▸ DIRECTIONS:
Report how many lines contain "kind", with no other words.

..............................

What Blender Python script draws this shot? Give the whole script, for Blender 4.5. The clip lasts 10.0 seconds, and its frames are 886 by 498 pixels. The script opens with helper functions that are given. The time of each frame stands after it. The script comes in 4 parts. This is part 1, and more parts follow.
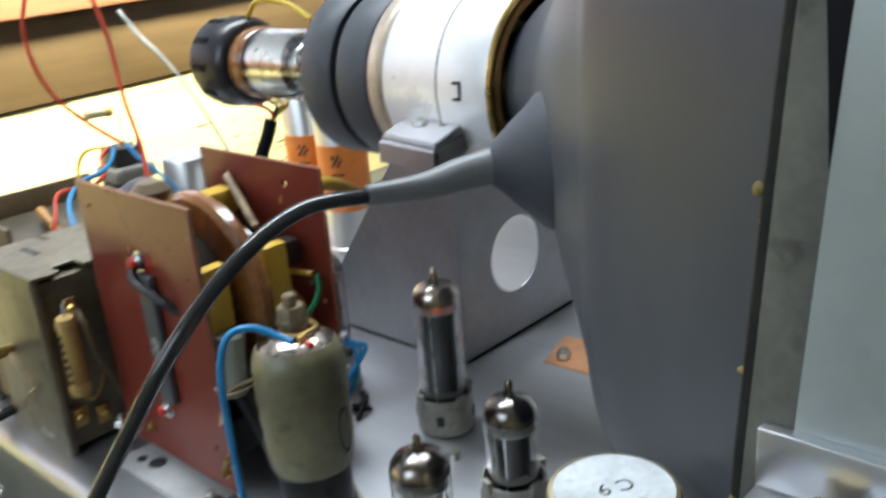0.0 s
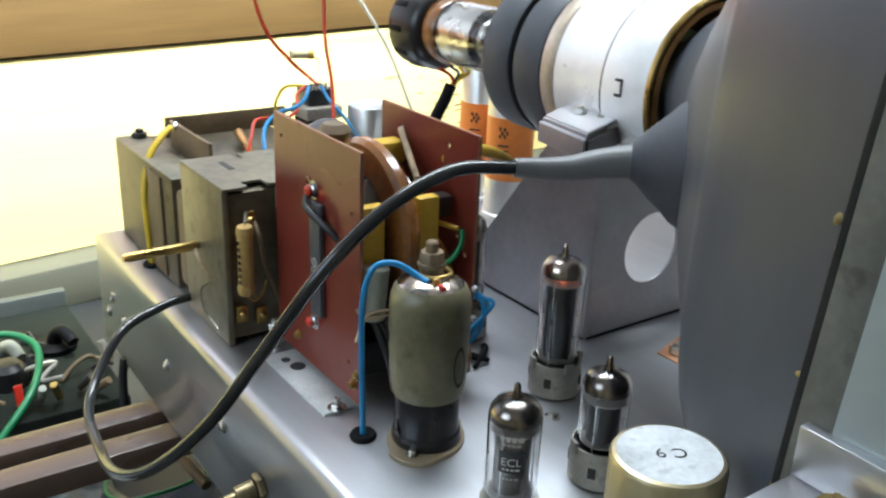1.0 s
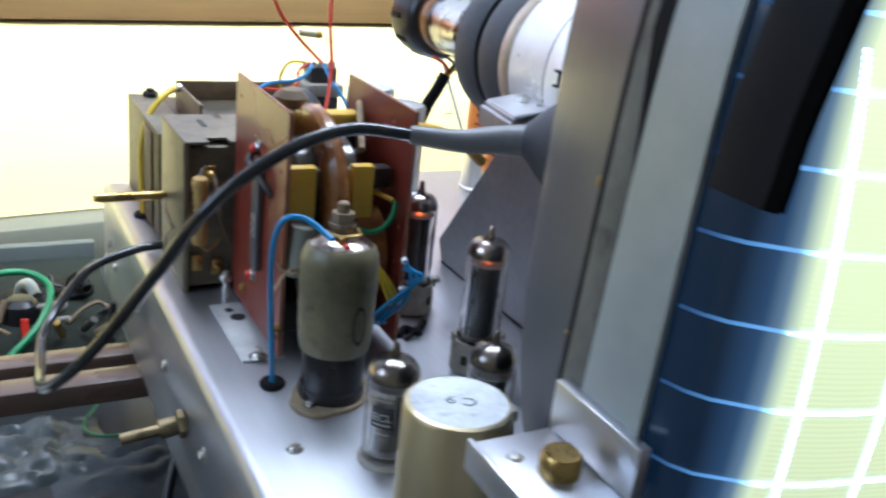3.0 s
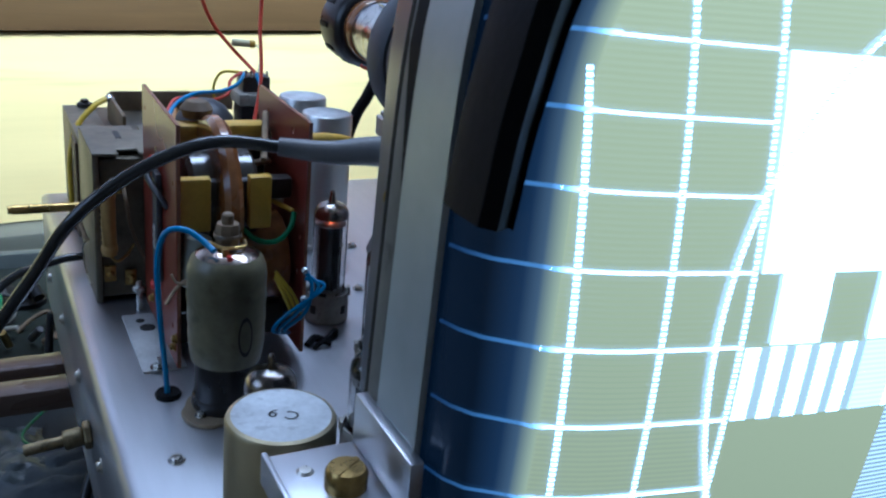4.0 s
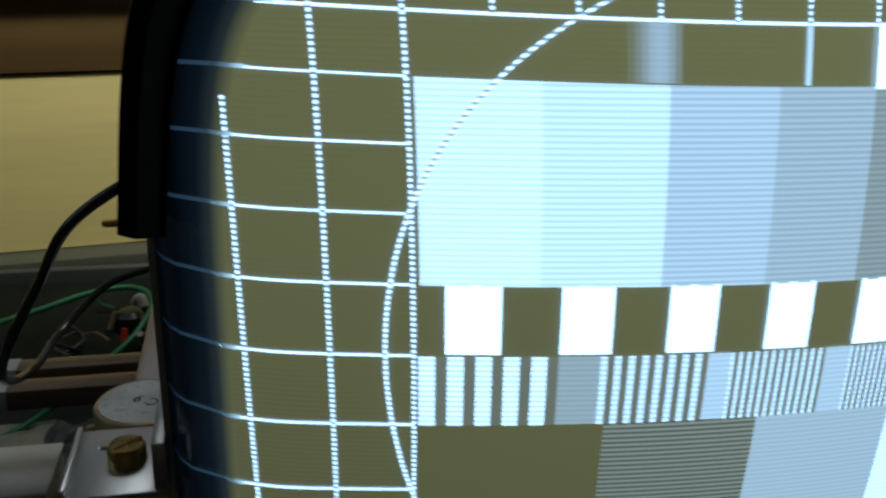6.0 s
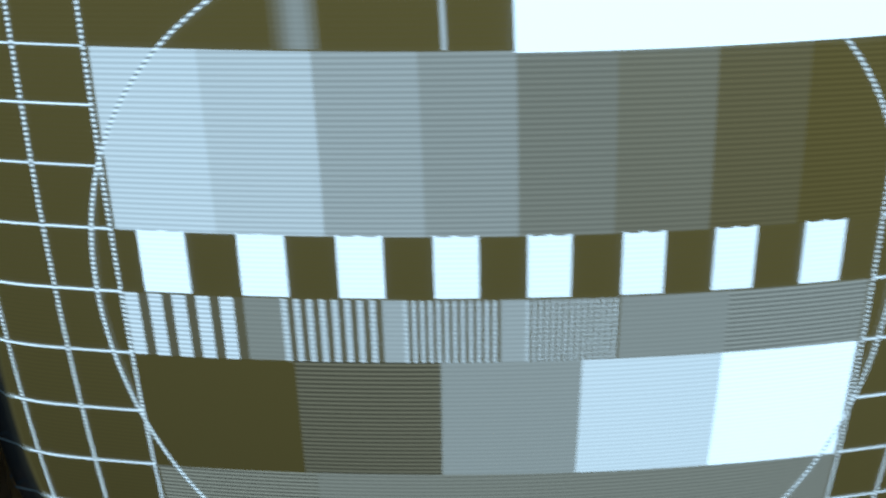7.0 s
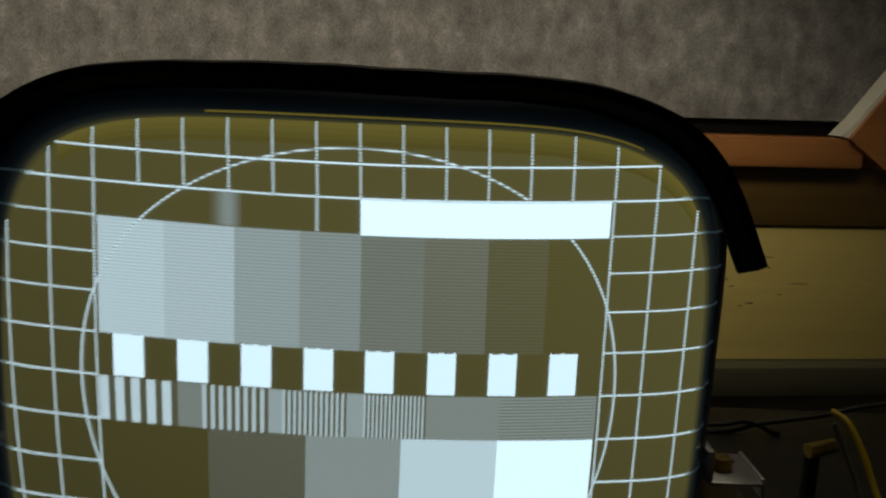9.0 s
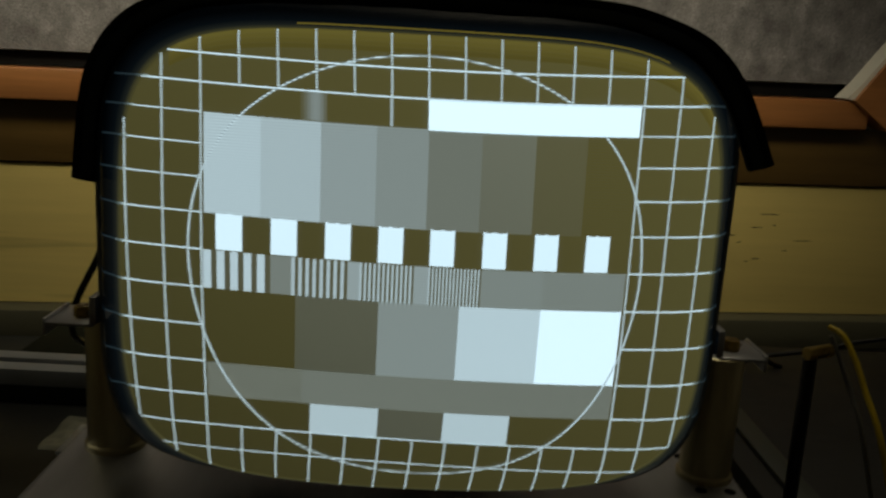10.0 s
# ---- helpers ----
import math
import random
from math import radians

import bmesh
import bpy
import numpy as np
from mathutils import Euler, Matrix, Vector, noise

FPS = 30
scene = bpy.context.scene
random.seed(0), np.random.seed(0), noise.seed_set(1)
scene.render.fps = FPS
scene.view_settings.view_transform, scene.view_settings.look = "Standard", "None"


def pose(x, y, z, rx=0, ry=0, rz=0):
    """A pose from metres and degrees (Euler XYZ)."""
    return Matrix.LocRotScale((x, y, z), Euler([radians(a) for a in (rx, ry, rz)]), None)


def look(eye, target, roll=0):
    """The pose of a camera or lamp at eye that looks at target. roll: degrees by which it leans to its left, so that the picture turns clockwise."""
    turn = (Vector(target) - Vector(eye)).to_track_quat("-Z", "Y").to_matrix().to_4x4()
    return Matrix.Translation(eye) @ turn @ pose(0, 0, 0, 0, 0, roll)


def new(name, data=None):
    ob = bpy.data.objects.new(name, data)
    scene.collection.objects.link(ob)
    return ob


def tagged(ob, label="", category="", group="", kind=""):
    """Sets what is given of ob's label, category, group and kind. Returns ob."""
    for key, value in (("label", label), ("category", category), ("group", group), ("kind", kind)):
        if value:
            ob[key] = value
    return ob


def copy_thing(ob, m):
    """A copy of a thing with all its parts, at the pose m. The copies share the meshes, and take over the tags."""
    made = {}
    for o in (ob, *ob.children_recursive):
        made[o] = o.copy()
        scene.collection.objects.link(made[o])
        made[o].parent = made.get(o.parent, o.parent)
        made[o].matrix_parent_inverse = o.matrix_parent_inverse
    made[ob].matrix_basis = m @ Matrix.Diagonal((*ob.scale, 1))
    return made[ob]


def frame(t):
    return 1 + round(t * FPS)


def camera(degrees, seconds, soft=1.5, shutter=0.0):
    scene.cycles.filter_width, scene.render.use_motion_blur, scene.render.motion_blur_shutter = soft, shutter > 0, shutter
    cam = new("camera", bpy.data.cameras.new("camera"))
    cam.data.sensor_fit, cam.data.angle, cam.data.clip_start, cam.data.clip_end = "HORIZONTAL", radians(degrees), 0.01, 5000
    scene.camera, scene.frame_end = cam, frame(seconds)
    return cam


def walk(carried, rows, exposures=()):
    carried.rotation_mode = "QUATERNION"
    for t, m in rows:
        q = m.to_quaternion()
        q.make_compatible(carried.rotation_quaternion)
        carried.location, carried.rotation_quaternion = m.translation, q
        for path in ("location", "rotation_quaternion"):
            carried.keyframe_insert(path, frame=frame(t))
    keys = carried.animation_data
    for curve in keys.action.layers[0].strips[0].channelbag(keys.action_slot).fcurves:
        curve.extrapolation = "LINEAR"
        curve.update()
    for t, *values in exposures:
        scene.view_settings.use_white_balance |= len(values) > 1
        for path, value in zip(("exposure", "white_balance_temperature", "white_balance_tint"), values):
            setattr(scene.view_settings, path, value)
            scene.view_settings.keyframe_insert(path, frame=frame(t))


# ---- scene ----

..............................

▸ TASK SOLUTION:
3